====== Stored data

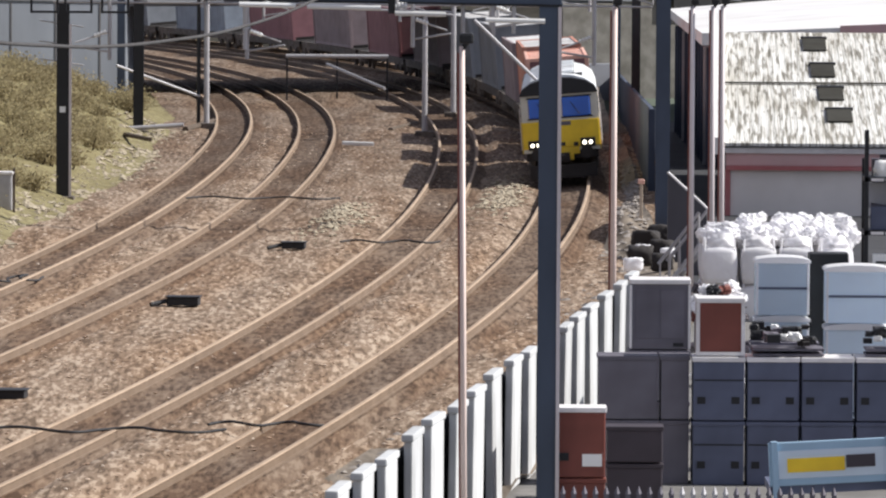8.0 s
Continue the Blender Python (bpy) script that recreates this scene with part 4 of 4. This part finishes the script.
for f in ((0, 1, 3, 2), (4, 6, 7, 5), (0, 4, 5, 1), (2, 3, 7, 6), (1, 5, 7, 3), (0, 2, 6, 4)):
    bm.faces.new([v[i] for i in f])
part("backing", bm, FENCE_BACK, fence, "dark boards behind the white ones")


# ---- yard stock ----
def crate(x, y, z, w, d, h, paint, label, rim=True, slots=True, group="stacked yard boxes", name="storage_box"):
    c = thing(name, label, "storage box", pose(x, y, z, 0, 0, random.uniform(-0.6, 0.6)), group=group)
    part("body", box(fresh(), 0.02, w - 0.02, 0, d, 0, h - 0.08, 0.025), paint, c)
    if rim:
        part("rim", box(fresh(), 0, w, -0.04, d, h - 0.10, h - 0.01, 0.015), PALE_TRIM, c, "pale rim")
    else:
        part("lid", box(fresh(), 0, w, -0.02, d, h - 0.09, h - 0.01, 0.015), paint, c)
    if slots:
        for a in (0.1, 0.74):
            part("handle_slot", box(fresh(), w * a, w * a + 0.15, -0.015, 0.02, h * 0.26, h * 0.26 + 0.13), BLACK, c, "dark handle slot")
        part("panel_line", box(fresh(), 0.04, w - 0.04, -0.012, 0.02, h * 0.62, h * 0.64), BLACK, c)
    return c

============

Copy out exactly the lines from the one containing "Continue the Blender" to the one containing "boards behind the", both ends inclusive.

Continue the Blender Python (bpy) script that recreates this scene with part 4 of 4. This part finishes the script.
for f in ((0, 1, 3, 2), (4, 6, 7, 5), (0, 4, 5, 1), (2, 3, 7, 6), (1, 5, 7, 3), (0, 2, 6, 4)):
    bm.faces.new([v[i] for i in f])
part("backing", bm, FENCE_BACK, fence, "dark boards behind the white ones")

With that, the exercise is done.